Compile the following C code with GCC 2.96 + latest patches:

	void func(void)
	{
	  int i;
	#line 1 "/foo/foo.h"
	  if (1)
	    i = 1;
	  else
	    i
	#line 2
	    = 0;
	}

The compiler will segfault:
	$ gcc -c foo.c
	/foo/foo.h: In function `f':
	/foo/foo.h:2: Internal error: Segmentation fault.
	Please submit a full bug report.
	See <URL:http://bugzilla.redhat.com/bugzilla/> for instructions.

Of course the code is not correct but the compiler should not segfault.

Note: Similar code is generated by KAI C++. This prevents from compiling
with KAI C++ on Red Hat 7, or at least from getting meaningful error
messages from the GCC back-end.

Thanks,
Dimitri

Comment 1 Dimitri Papadopoulos 2001-02-03 13:59:41 UTC
Oh, I see now that the KAI C++ code is _not_ incorrect.
Actually it does not look like the code previously posted.
It looks like this:

	void func(void)
	{
	  int i;
	#line 1 "/foo/foo.h"
	  if (1) i = 1; else i
        #line 1
	    = 0;
	}

The code is really meant to hold in a single line. Now I have read
paragraph 16.4.3 of ISO C++ and it is not very clear what happens
in this special case.
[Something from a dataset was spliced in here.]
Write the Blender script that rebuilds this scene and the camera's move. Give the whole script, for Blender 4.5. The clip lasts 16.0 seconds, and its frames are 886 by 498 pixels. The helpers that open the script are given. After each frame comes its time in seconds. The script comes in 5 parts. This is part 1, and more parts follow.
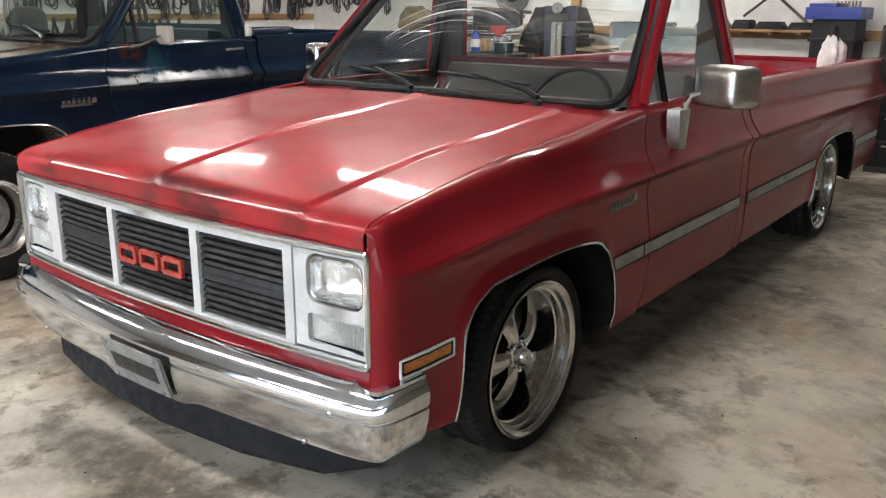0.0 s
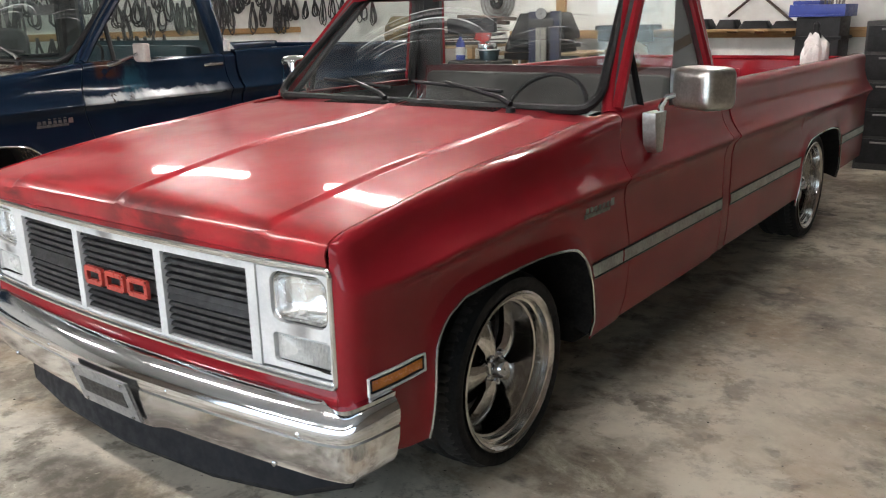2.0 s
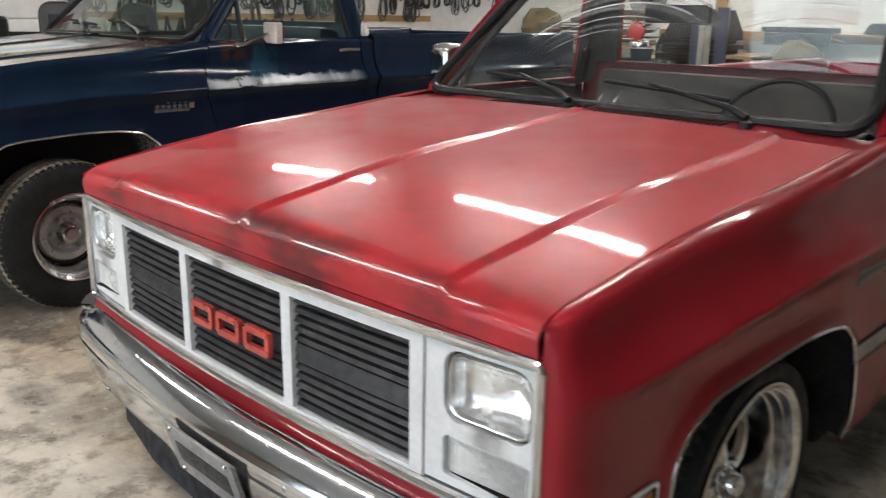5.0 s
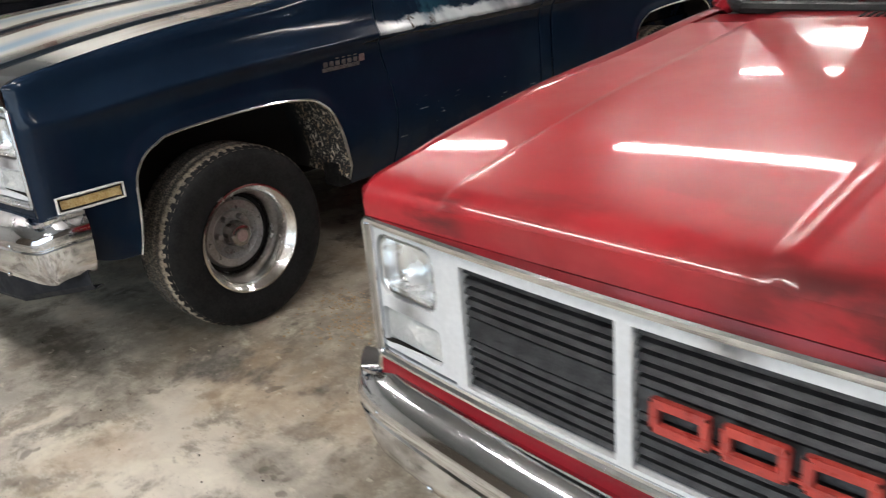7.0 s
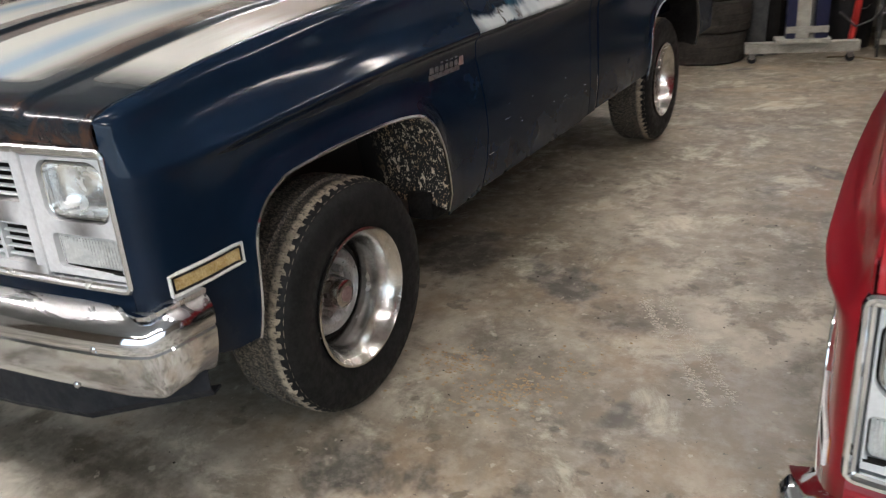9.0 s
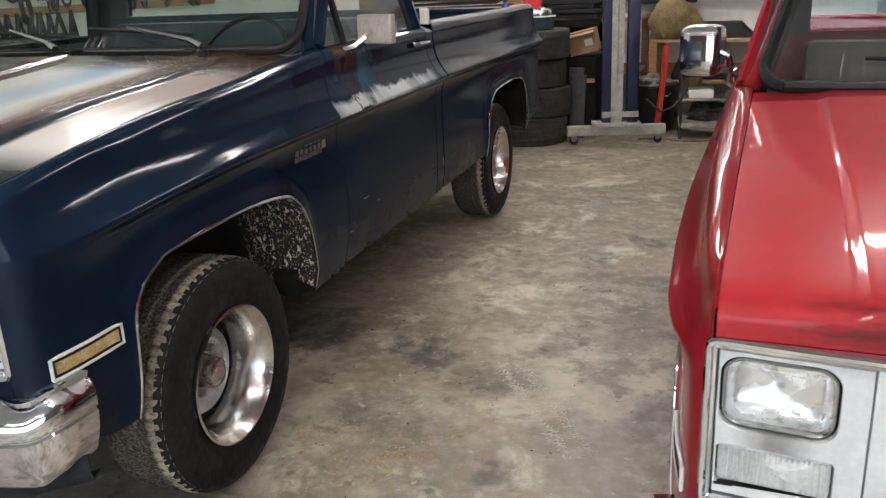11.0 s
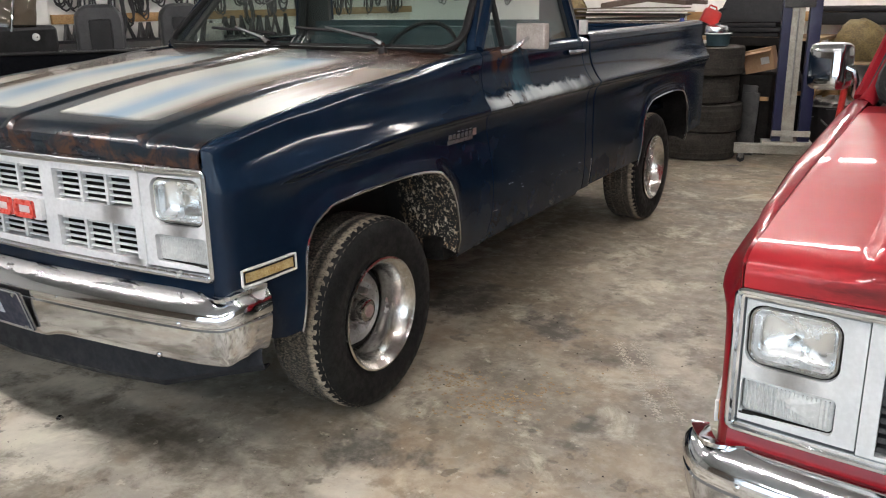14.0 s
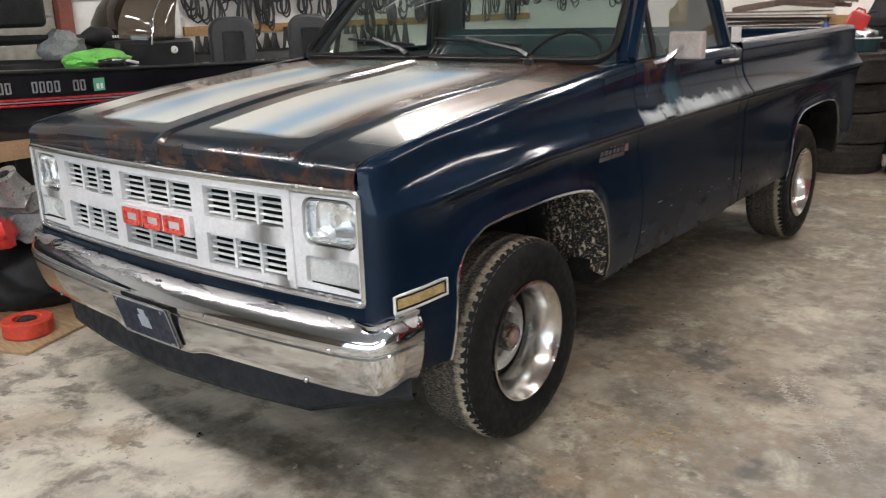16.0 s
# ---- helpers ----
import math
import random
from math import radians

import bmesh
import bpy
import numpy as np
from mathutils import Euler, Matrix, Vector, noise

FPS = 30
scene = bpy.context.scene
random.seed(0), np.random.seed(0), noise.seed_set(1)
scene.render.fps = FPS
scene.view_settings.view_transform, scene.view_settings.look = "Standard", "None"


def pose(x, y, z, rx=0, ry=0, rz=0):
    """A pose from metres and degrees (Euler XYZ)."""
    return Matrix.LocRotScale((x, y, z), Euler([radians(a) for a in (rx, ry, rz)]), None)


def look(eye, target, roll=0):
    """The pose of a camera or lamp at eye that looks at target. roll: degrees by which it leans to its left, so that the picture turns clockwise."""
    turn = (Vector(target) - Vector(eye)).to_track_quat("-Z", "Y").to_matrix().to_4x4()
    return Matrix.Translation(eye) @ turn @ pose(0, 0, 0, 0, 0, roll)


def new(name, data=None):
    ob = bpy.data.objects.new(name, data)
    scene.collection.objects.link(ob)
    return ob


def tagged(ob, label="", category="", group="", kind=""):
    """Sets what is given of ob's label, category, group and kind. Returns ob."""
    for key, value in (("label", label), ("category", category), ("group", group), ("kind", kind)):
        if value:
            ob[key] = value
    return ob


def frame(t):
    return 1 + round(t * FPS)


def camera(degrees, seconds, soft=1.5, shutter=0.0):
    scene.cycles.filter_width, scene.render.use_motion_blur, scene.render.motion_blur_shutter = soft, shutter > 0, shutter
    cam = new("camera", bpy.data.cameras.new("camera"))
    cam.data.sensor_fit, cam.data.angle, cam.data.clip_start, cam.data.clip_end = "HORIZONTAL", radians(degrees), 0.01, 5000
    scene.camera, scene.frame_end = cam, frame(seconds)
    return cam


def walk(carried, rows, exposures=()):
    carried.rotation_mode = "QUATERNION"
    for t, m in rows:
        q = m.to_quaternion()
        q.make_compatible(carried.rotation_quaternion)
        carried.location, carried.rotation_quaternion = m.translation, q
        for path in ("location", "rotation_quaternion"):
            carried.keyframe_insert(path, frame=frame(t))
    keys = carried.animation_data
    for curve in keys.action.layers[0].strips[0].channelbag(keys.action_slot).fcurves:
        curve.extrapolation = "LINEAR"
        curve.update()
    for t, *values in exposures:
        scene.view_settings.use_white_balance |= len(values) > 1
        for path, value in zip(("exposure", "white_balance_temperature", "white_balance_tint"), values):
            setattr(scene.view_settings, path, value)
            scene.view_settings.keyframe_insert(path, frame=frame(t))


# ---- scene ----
LENS = 55.65
cam = camera(LENS, 16.0, soft=1.1, shutter=0.45)
# seconds, eye in metres, turn in degrees (Euler XYZ)
PATH = [
    (0.0, 2.227, -1.468, 1.407, 74.08, -0.34, 37.75),
    (0.5, 2.232, -1.478, 1.408, 75.10, 0.30, 36.88),
    (1.0, 2.240, -1.467, 1.404, 75.36, 0.81, 37.11),
    (1.5, 2.239, -1.436, 1.405, 74.80, 1.50, 37.69),
    (2.0, 2.264, -1.377, 1.404, 74.65, 1.31, 37.23),
    (2.5, 2.288, -1.328, 1.386, 74.70, 0.15, 37.75),
    (3.0, 2.269, -1.285, 1.369, 74.14, -0.16, 38.19),
    (3.2, 2.222, -1.277, 1.363, 73.77, -0.19, 38.05),
    (5.3, 1.465, -0.985, 1.356, 73.70, -1.63, 46.66),
    (5.5, 1.349, -1.013, 1.347, 72.40, -1.82, 47.38),
    (6.0, 1.043, -1.099, 1.384, 70.58, 2.80, 45.83),
    (6.5, 0.755, -1.074, 1.362, 69.56, 2.49, 44.15),
    (7.0, 0.439, -1.006, 1.373, 68.77, 4.84, 45.52),
    (7.5, 0.095, -1.094, 1.367, 69.15, 4.94, 35.88),
    (8.0, -0.160, -1.109, 1.378, 67.59, 2.88, 29.93),
    (8.5, -0.466, -1.077, 1.371, 66.84, 5.43, 34.97),
    (9.0, -0.770, -1.213, 1.381, 67.51, 4.21, 32.43),
    (9.5, -0.964, -1.319, 1.406, 68.59, 2.69, 23.49),
    (10.0, -0.999, -1.367, 1.417, 69.42, 1.50, 20.98),
    (10.2, -0.980, -1.363, 1.417, 69.74, 2.06, 20.19),
    (12.3, -0.535, -1.567, 1.411, 75.97, 1.36, 27.08),
    (12.5, -0.530, -1.641, 1.400, 74.51, 1.13, 28.46),
    (13.0, -0.518, -1.701, 1.391, 72.76, -0.13, 30.07),
    (13.5, -0.463, -1.716, 1.410, 73.27, 0.31, 32.40),
    (14.0, -0.448, -1.708, 1.409, 73.44, 0.90, 34.15),
    (14.5, -0.433, -1.701, 1.417, 73.99, 1.22, 35.49),
    (15.0, -0.448, -1.706, 1.419, 74.34, 0.99, 38.77),
    (15.5, -0.506, -1.735, 1.440, 74.90, 0.38, 40.61),
    (16.0, -0.676, -1.675, 1.424, 73.99, 1.73, 41.06),
]
walk(cam, [(t, pose(x, y, z, rx, ry, rz)) for t, x, y, z, rx, ry, rz in PATH],
     exposures=[(0.0, 0.42), (3.0, 0.38), (5.5, 0.22), (8.0, 0.12), (10.0, 0.16), (12.5, 0.26), (16.0, 0.24)])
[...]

Unfortunately I don't have the ISO C standard
available here, so I cannot check in the ISO C standard.

In any case KAI C++ works fine with other compilers so I guess this
should be fixed in GCC.

Dimitri


Comment 2 Jakub Jelinek 2001-02-06 16:33:46 UTC
I've fixed it in my tree, the fix will appear in gcc-2.96-75.